Class A – Type 1
The first type of class A die typically is a larger drawing and stretching die for producing parts that require a completely smooth and defect-free surface. Exterior automobile body panels such as outer doors, hoods, roofs, fenders, and trunk lids are classic examples of parts made with this tooling.
The forming dies must exhibit surface finishes equal to or better than the actual part surface requirements. Because most exterior body panels are shaped or contoured, this grinding and finishing process must be done by hand, so the toolmaker must be highly skilled at tool grinding and finishing. Using various hand-held grinders, stones, and polishing papers, the toolmaker must produce a smooth surface free from any high or low spots, because even minor defects in the die surface will be imparted to and visible on the stamped panel.
Class A dies also must be run in an extremely clean environment.
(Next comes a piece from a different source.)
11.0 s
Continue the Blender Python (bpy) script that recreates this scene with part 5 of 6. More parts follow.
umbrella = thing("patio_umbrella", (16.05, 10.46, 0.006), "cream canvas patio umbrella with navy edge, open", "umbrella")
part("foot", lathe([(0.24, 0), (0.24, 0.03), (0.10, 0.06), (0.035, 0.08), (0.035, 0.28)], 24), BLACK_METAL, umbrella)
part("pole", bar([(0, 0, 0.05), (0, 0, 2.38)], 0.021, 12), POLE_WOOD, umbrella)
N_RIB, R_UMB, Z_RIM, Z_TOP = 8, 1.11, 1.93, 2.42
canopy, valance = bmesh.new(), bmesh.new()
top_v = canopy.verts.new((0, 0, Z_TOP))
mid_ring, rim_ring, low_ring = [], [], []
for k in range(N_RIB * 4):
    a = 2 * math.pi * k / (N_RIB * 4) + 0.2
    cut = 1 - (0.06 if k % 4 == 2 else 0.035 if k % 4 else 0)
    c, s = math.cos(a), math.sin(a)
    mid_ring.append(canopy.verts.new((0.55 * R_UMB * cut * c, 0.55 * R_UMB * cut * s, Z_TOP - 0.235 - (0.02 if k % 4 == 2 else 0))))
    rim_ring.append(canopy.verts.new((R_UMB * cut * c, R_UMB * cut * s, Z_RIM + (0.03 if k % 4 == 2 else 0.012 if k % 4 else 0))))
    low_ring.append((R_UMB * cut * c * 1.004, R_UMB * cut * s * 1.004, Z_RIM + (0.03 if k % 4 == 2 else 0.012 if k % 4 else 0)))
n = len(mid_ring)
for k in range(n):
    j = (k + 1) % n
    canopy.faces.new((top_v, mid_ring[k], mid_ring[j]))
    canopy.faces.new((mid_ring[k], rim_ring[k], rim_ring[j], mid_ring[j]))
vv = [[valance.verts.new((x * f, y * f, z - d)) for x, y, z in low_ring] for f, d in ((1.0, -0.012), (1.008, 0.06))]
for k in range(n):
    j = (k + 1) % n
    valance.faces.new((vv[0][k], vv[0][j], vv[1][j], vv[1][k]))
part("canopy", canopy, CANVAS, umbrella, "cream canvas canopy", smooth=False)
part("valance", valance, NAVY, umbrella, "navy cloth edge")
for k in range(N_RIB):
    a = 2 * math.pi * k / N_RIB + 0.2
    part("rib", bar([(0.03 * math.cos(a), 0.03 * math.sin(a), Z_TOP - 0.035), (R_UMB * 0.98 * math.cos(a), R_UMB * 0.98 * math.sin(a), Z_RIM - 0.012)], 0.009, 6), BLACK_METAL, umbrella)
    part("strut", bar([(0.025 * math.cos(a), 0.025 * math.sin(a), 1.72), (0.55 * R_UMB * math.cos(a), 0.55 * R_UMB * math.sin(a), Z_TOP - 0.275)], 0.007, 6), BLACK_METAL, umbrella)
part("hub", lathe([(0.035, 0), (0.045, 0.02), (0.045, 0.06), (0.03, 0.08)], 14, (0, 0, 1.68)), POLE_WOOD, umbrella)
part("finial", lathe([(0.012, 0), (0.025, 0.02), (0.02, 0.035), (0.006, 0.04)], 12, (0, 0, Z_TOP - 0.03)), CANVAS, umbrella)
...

If even small pieces of lint from the press operator’s gloves get into the die, they will likely leave a visible surface defect in the part. Something as small as a human hair falling into the die will result in a surface defect on the part.
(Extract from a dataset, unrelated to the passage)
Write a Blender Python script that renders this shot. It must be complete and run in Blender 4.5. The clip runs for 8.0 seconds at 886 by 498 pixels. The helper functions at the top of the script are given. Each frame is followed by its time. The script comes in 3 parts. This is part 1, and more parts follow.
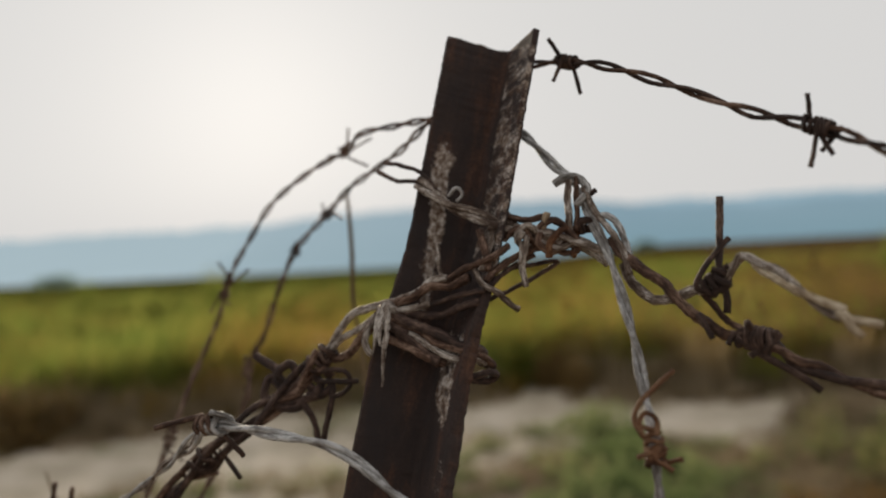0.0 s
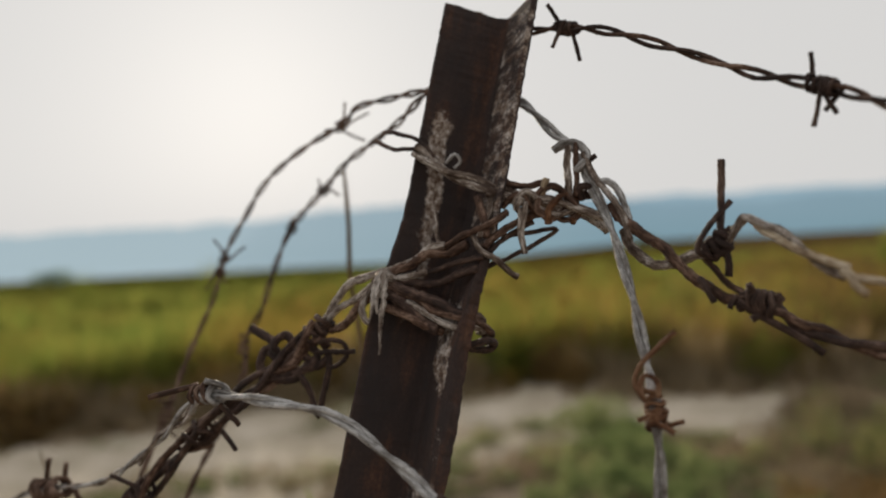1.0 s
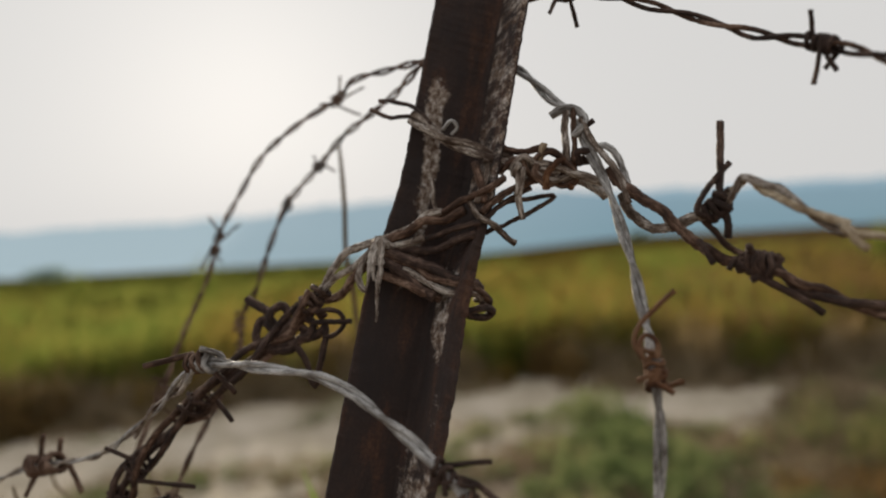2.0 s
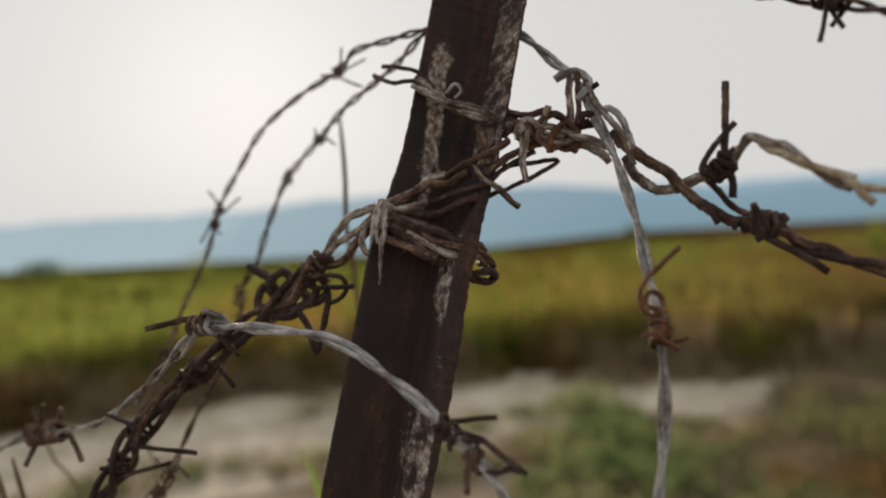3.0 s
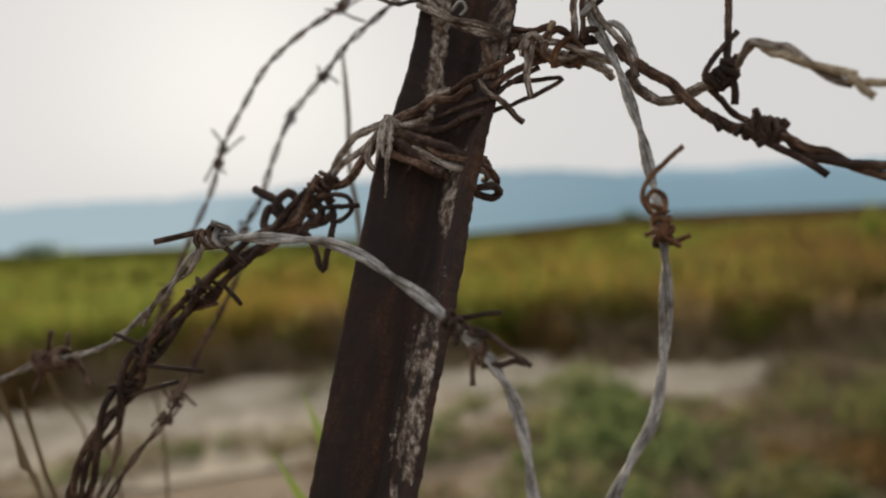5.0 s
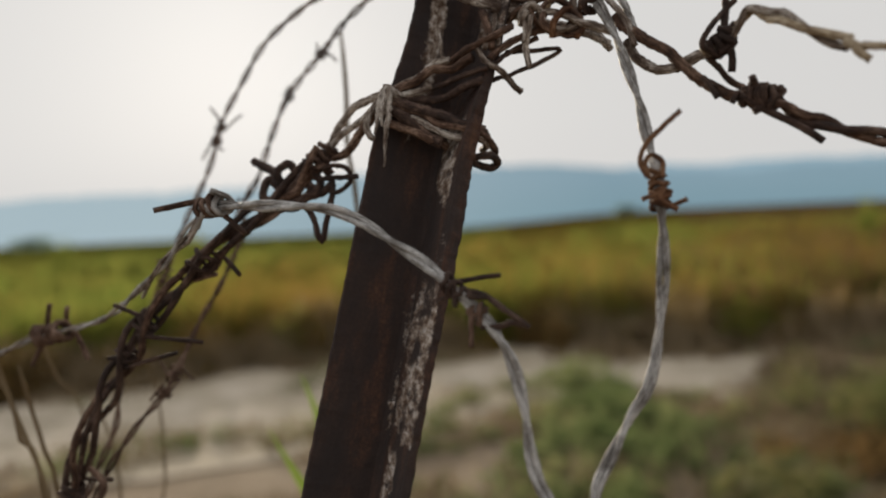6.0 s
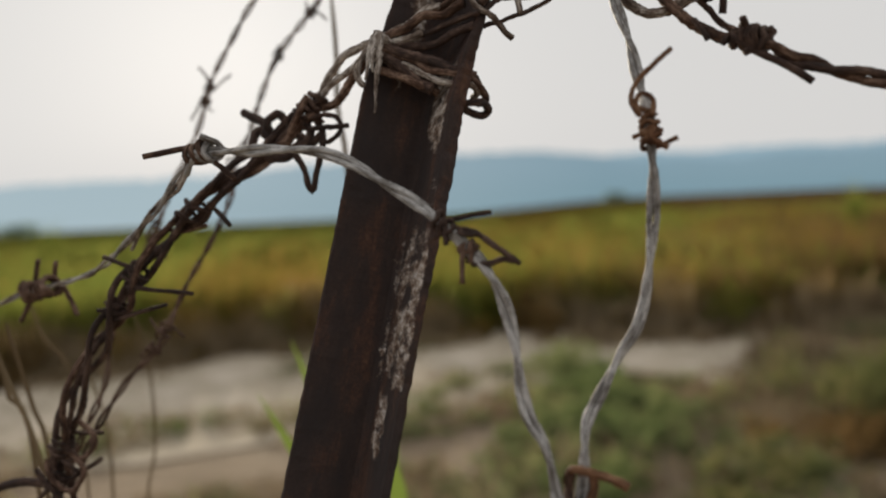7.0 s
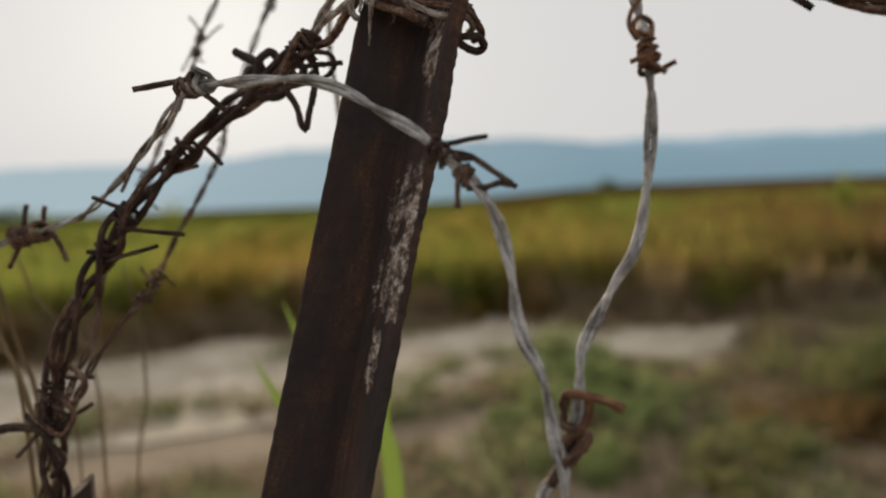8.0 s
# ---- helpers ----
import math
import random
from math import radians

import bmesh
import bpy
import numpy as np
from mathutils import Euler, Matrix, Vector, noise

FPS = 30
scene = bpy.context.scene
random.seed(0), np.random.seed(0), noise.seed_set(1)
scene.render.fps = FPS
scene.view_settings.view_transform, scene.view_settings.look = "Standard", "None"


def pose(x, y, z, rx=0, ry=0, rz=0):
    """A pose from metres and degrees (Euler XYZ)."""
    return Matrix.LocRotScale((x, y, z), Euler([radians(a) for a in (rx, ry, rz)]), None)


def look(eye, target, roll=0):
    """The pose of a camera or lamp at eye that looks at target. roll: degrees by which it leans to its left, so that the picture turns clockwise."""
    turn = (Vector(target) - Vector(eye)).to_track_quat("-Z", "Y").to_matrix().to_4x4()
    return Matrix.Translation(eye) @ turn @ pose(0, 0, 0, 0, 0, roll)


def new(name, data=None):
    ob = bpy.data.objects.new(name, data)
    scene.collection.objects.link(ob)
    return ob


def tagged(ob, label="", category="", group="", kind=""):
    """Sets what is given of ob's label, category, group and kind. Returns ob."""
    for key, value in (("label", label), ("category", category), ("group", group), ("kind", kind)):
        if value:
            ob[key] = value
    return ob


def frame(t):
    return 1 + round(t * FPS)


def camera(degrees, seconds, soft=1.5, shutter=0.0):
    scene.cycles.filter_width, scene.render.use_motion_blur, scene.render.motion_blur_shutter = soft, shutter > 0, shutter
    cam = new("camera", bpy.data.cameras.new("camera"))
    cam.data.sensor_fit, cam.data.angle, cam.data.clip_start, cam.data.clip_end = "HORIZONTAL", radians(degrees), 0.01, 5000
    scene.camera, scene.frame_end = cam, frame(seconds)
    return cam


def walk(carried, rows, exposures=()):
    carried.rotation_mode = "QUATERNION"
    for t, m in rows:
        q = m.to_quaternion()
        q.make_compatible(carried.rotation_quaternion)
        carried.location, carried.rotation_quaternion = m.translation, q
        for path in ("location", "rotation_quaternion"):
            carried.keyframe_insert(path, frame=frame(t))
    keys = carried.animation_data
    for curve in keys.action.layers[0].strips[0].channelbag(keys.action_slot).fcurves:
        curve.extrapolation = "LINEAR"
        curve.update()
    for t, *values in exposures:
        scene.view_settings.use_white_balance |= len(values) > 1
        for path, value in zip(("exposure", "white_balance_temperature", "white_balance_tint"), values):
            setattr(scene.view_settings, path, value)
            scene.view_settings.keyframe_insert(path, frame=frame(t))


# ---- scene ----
cam = camera(60.0, 8.0, soft=2.1)
ROWS = [
    (0.0, 0.0082, -0.0023, 1.2968, 0.84, 1.19, -2.86),
    (0.5, 0.0079, -0.0003, 1.2926, 0.72, 1.05, -2.83),
    (1.0, 0.0075, 0.0015, 1.2864, 0.67, 0.84, -2.88),
    (1.5, 0.0071, 0.0029, 1.2812, 0.52, 0.67, -3.06),
    (3.0, 0.0027, 0.0043, 1.2647, 0.01, 0.05, -2.90),
    (3.5, 0.0006, 0.0032, 1.2586, 0.02, -0.17, -2.91),
    (4.0, -0.0009, 0.0016, 1.2506, -0.02, -0.58, -2.81),
    (4.5, -0.0011, 0.0009, 1.2446, -0.08, -0.94, -2.76),
    (6.0, -0.0028, -0.0017, 1.2299, -0.44, -1.55, -2.55),
    (6.5, -0.0035, -0.0022, 1.2245, -0.76, -1.94, -2.58),
    (7.0, -0.0039, -0.0024, 1.2151, -1.17, -2.56, -2.52),
    (7.5, -0.0042, -0.0014, 1.2064, -1.43, -3.15, -2.33),
    (8.0, -0.0057, -0.0008, 1.1966, -1.76, -3.60, -2.28),
]


def aimed(x, y, z, yaw, pitch, roll):
    a, b = radians(yaw), radians(pitch)
    ahead = Vector((-math.sin(a) * math.cos(b), math.cos(a) * math.cos(b), math.sin(b)))
    return look((x, y, z), Vector((x, y, z)) + ahead, roll)


walk(cam, [(t, aimed(*row)) for t, *row in ROWS], exposures=[(0.0, 0.0), (8.0, 0.0)])
cam.data.dof.use_dof = True
cam.data.dof.focus_distance = 0.275
cam.data.dof.aperture_fstop = 4.8
cam.data.dof.aperture_blades = 7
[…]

Parts stamped with these class A dies typically are coated with a highlight oil (to imitate a shiny clearcoat) and then moved to a “highlight room,” a room or awning with hundreds of bright lights, for careful inspection from all angles and perspectives (see Figure 1).
Class A – Type 2
The second type of class A die is designed and built with the highest level of precision using only the best materials available, regardless of cost. These dies typically are meant to produce extremely high volumes of parts and be in production for years, such as high-speed (500 SPM or greater) progressive dies.
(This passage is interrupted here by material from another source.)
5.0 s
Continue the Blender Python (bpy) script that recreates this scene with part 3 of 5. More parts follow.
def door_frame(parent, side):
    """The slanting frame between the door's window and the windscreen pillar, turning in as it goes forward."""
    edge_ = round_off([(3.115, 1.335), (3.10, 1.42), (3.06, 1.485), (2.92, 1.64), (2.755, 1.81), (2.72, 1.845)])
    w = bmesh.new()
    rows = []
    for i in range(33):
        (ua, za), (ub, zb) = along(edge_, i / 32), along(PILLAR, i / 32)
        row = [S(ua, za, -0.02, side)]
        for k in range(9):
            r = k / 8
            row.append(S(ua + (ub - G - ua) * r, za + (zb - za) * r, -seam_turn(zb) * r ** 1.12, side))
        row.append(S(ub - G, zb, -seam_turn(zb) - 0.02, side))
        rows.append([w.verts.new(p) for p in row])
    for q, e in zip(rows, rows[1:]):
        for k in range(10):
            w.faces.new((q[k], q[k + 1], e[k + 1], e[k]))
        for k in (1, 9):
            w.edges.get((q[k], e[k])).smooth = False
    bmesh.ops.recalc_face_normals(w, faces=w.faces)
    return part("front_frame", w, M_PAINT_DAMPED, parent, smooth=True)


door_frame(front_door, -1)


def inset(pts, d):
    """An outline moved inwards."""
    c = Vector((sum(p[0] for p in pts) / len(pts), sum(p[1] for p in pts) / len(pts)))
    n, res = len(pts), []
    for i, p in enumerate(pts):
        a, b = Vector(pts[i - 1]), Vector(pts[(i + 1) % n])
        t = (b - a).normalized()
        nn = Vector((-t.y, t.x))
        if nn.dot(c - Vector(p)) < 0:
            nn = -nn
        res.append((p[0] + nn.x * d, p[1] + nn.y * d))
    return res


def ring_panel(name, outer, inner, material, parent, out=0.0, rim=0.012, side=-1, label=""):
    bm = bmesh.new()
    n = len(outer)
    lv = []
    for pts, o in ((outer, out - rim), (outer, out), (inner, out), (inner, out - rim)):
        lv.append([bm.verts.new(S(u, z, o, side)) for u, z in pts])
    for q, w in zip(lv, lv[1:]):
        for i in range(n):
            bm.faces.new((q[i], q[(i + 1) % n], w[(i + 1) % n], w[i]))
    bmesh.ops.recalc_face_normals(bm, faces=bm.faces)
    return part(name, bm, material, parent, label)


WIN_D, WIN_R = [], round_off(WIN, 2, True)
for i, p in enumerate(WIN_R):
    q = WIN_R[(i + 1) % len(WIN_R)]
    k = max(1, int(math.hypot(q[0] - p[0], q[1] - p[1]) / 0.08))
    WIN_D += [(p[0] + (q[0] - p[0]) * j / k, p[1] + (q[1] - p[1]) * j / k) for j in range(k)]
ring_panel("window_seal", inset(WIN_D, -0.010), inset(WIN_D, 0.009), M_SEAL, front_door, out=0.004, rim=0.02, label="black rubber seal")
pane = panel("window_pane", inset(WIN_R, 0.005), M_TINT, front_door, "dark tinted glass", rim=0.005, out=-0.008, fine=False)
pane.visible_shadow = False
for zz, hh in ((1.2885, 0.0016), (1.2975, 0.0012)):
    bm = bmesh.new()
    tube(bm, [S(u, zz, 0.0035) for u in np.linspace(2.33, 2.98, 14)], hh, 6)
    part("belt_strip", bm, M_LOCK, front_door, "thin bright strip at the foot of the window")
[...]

These types of ultraprecision dies typically have aluminum die shoes and solid-carbide or ceramic working components. If tool steel is used, it usually is of the highest Crucible Particle Metallurgy grade.
One of my clients runs a class A high-speed progressive die at 1,500 SPM, making five complete parts per stroke. This calculates to 3,600,000 parts per working shift. That’s almost 1 billion parts per year for one shift! No doubt that requires a tool built of the finest materials to the highest degree of accuracy.